> [EXERCISE DIRECTIONS]:
Copy each line below that contains "part".

──────── GIVEN MATERIAL

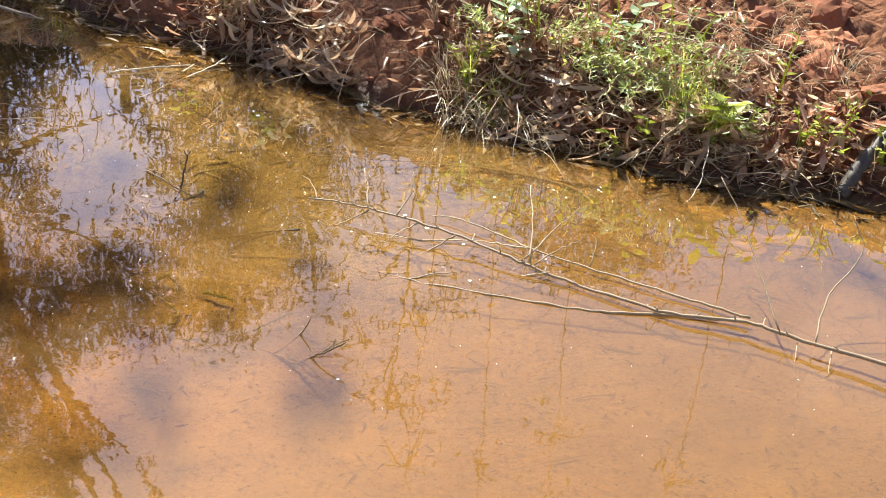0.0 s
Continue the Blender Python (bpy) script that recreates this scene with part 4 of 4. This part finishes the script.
def weed(name, label, x, y, height, stems, leaf_count, leaf, mat, seed, lean=(0, -0.1), stem_mat=None, spread=0.12):
    """A bushy herb: thin stems and many small leaves along them."""
    rng = random.Random(seed)
    root = new(name)
    root.location = (x, y, gz(x, y) - 0.01)
    tagged(root, label, "plant")
    leaves = []
    for _ in range(stems):
        a = rng.uniform(0, 6.28)
        o = Vector((math.cos(a), math.sin(a), 0)) * spread * rng.uniform(0.3, 1.3) + Vector((lean[0], lean[1], 0)) * rng.uniform(0.3, 1.2)
        h = height * rng.uniform(0.55, 1.1)
        pts = [Vector((0, 0, 0)), o * 0.3 + Vector((0, 0, h * 0.5)), o * 0.8 + Vector((0, 0, h * 0.9)), o * 1.3 + Vector((0, 0, h * rng.uniform(0.75, 1.05)))]
        part("stem", tube("stem", pts, 0.0032, 0.0012, stem_mat or mat, 5, 3, 0.004, rng), root)
        line = curve_points(pts, 6)
        for _ in range(leaf_count // stems):
            q = line[rng.randrange(5, len(line))]
            v, f = blade_data(leaf[0] * rng.uniform(0.6, 1.3), leaf[1] * rng.uniform(0.7, 1.2), rng.uniform(-0.2, 0.8), 0.3, 0.3, 0.0, 3)
            m = Matrix.Translation(q) @ Euler((rng.uniform(-0.7, 0.7), rng.uniform(-1.0, 0.4), rng.uniform(0, 6.28))).to_matrix().to_4x4() @ Matrix.Translation((leaf[0] * 0.5, 0, 0))
            leaves.append(place(v, f, m))
    tagged(part("foliage", merged("foliage", leaves, mat), root), kind="stuff")
    return root


grass_rng = random.Random(7)
GREEN_TUFTS = [(0.30, 0.12, 36, 0.13), (0.20, 0.14, 22, 0.15), (0.92, 0.20, 70, 0.20), (1.00, 0.14, 60, 0.16), (0.62, 0.36, 30, 0.14), (0.95, 0.42, 34, 0.15), (-1.62, 0.04, 60, 0.15)]
for k, (x, d, n, h) in enumerate(GREEN_TUFTS):
    grass_tuft("grass_tuft", "fresh yellow-green grass tuft on the clay bank", x, far_y(x) + d, n, h, 0.10, M_GRASS, 100 + k, (0, -0.03), 0.0042, 0.3)
STRAW_TUFTS = [(0.14, 0.08, 60, 0.19), (0.24, 0.07, 70, 0.18), (0.36, 0.05, 50, 0.15), (0.10, 0.14, 30, 0.16), (0.75, 0.45, 30, 0.14), (0.5, 0.5, 30, 0.14), (1.1, 0.5, 26, 0.14), (0.9, 0.68, 30, 0.15), (1.3, 0.7, 30, 0.14), (-1.64, 0.06, 36, 0.12), (1.5, 0.6, 40, 0.18)]
for k, (x, d, n, h) in enumerate(STRAW_TUFTS):
    grass_tuft("grass_tuft", "dry straw-coloured grass tuft drooping over the bank", x, far_y(x) + d, n, h * 0.85, 0.11, M_STRAW, 130 + k, (grass_rng.uniform(-0.05, 0.05), -0.09), 0.0026, 0.5)


def straw_tangle(label, count, x0, x1, d0, d1, heap, seed, length=(0.04, 0.16)):
    """Bent bits of straw and fine twig lying over one another."""
    rng = random.Random(seed)
    pieces = []
    for _ in range(count):
        x = rng.uniform(x0, x1)
        y = far_y(x) + rng.uniform(d0, d1)
        base = Vector((x, y, max(gz(x, y), 0.0) + 0.01 + rng.random() ** 1.6 * heap))
        ln = rng.uniform(*length)
        a, up = rng.uniform(0, 6.28), rng.gauss(0.1, 0.45)
        d = Vector((math.cos(a) * math.cos(up), math.sin(a) * math.cos(up), math.sin(up))) * ln
        k = Vector((rng.gauss(0, 1), rng.gauss(0, 1), rng.gauss(0.3, 0.6))) * ln * 0.16
        r = rng.uniform(0.0008, 0.0021)
        pieces.append(tube_data([base - d * 0.5, base + k, base + d * 0.5], r, r * 0.5, 3, 2, 0.0, rng))
    return tagged(new("straw_tangle", merged("straw_tangle", pieces, M_STRAW)), label, "straw", kind="stuff")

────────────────

> [RESULT FOR THIS EXERCISE]:
Continue the Blender Python (bpy) script that recreates this scene with part 4 of 4. This part finishes the script.
        part("stem", tube("stem", pts, 0.0032, 0.0012, stem_mat or mat, 5, 3, 0.004, rng), root)
    tagged(part("foliage", merged("foliage", leaves, mat), root), kind="stuff")